Agile development is one software methodology that’s continually gaining traction from a business perspective. Despite its growing popularity, there’s still a lot of criticism that's associated with agile, and I believe that’s partly due to misconceptions about what this methodology truly offers. Agile development promises several different benefits such as placing a greater emphasis on delivering quality software, and this methodology lends itself to strengthening the relationship between developers and key stakeholders to deliver a product efficiently. However, it’s important to note that these benefits can only be achieved by carefully outlining a strategy that truly embraces agile within the business. Although agile might not be the easiest strategy to implement in large organizations, the time and effort dedicated to crafting a conducive agile environment is certainly worth the effort in the long run.
Furthermore, agile is not going away. I’ve written about agile extensively in “Visual Studio 2013 Emphasizes Agile Development & DevOps Collaboration,” where Microsoft is clearly placing a greater significance on the agile development lifecycle in its Visual Studio tooling. In fact, Microsoft’s mission becomes incredibly apparent when you step back to look at the company’s devices and services strategy. The Microsoft word of the year is cadence, cadence, cadence—which reflects something of the business and development industry—that it’s the norm to deliver products and services on a routine basis.
With these thoughts in mind, I recently spoke with Gil Zilberfeld, product manager at Typemock, to discuss best practices for cultivating an effective agile development. Below are the most important takeaways from our discussion that developers should consider when developing an effective agile environment.
Focus on Results—Publicize Your Hard Work!
Since its inception, agile development has shifted from a bottom-up to top-down process. This means that most of the direction comes from upper management, while the development team is charged with operating within the rules and boundaries that are set by upper management. Stated differently, this top-down process typically takes longer to implement.
As a result of this top-down mentality, it's especially important for development teams to focus on tangible and measurable results. Rather than showing upper management the amount of code produced, show something more specific such as decreased processing time for executing a feature under load. Unit tests are a great option to demonstrate these type of results and proves to upper management in a meaningful way that your product or service is fit for use. Test driven development (TDD) can also play an important role here as well.
Finally, Zilberfeld stresses transparency in the agile development process.

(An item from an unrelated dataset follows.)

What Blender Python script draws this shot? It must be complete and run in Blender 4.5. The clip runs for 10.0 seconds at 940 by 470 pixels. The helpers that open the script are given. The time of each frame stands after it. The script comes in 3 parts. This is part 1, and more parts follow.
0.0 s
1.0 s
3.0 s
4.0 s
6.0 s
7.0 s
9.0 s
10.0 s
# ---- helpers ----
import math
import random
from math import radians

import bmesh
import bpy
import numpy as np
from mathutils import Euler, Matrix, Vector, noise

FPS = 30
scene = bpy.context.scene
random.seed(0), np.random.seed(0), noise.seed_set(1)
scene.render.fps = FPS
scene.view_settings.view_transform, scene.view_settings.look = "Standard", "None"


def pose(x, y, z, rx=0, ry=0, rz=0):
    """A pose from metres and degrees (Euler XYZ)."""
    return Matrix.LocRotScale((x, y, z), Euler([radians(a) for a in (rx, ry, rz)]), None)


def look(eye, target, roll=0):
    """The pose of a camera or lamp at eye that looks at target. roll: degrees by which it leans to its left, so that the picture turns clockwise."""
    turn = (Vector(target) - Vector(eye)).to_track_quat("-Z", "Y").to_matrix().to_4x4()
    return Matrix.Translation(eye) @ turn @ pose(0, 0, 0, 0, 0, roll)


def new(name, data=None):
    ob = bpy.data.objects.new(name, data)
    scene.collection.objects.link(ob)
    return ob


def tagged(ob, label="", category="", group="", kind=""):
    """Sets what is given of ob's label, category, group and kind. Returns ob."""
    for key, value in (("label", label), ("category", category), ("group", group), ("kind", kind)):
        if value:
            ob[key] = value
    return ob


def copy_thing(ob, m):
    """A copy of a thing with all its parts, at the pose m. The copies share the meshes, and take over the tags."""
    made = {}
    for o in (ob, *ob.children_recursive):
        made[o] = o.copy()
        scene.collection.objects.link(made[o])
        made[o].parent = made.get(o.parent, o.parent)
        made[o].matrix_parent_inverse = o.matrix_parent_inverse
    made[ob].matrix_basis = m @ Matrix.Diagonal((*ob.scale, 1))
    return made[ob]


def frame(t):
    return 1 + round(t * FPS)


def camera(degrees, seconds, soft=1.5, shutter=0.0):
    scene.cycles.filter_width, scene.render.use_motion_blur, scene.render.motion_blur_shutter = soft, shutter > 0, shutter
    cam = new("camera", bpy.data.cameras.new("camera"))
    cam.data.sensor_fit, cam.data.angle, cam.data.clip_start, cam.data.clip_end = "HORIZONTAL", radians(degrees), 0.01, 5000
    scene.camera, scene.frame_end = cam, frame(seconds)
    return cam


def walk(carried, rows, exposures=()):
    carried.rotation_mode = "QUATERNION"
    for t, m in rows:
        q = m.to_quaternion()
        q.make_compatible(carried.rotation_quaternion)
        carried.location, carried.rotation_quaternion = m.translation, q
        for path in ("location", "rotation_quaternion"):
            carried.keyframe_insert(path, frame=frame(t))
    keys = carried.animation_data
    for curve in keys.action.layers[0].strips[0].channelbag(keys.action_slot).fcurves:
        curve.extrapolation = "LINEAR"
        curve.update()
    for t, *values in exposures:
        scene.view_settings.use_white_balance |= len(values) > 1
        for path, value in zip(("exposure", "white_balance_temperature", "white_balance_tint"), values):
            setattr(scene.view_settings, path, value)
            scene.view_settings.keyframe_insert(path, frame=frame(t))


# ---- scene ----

Not only do you want to showcase all of your successes, but it's also important to acknowledge your failures and consider different ways to address them.
Gain Sponsorship from Upper Management
Because agile development is a top-bottom approach, it can be a time-consuming process to get approval from upper management so that development initiatives are set in motion. As a result, Zilberfeld recommends finding a go-to person who supports the agile mission that's able to effectively backup the development team for any tasks that require approval from upper management. Without this type of person at the helm, Zilberfeld explains that a development team can easily get caught up in a vicious cycle where they're wasting precious time explaining themselves to gain approval for different initiatives. By having a spokesperson to help sell your initiatives to upper management, your development teams will be better able to spend their time developing quality software.
Ask for Feedback
Because agile development is an inherently iterative process, it should come to no surprise that obtaining feedback should be put at the forefront of the development process. Stressing this importance, Zilberfeld says, "If you don't ask for feedback, then it's like you've done nothing." Collaboration within development teams also plays an important role here. Zilberfeld highly recommends that developers engage in a peer code review process, which helps development teams continuously improve their skillsets in an efficient and collaborative way.
According to Zilberfeld, an effective agile environment can't be successful without automation. As a rule of thumb, if you're doing something more than once, then it's likely that you need to automate it. It can be incredibly stressful to write a new test in a scrum sprint for every new feature that you're developing. That stress easily intensifies as developers need to ensure that those features work on existing builds. Automated regression testing is an excellent technique for eliminating those hassles for efficient code iteration. An automation testing framework helps alleviate this tediousness and frees up your development team's time so they can get back to developing new functionalities.
Fail Early and Try Again
Finally, Zilberfeld urges developers to accept the mantra of fail early and try again. Remember that agile is an iterative process—you’re developing little bits of demonstrable functionality. Zilberfeld recommends to always assume that 90 percent of what you do isn’t going to work. Stated differently, keep a level head, learn through your mistakes and make adjustments accordingly. Learn, adjust, adapt. It’s all iterative.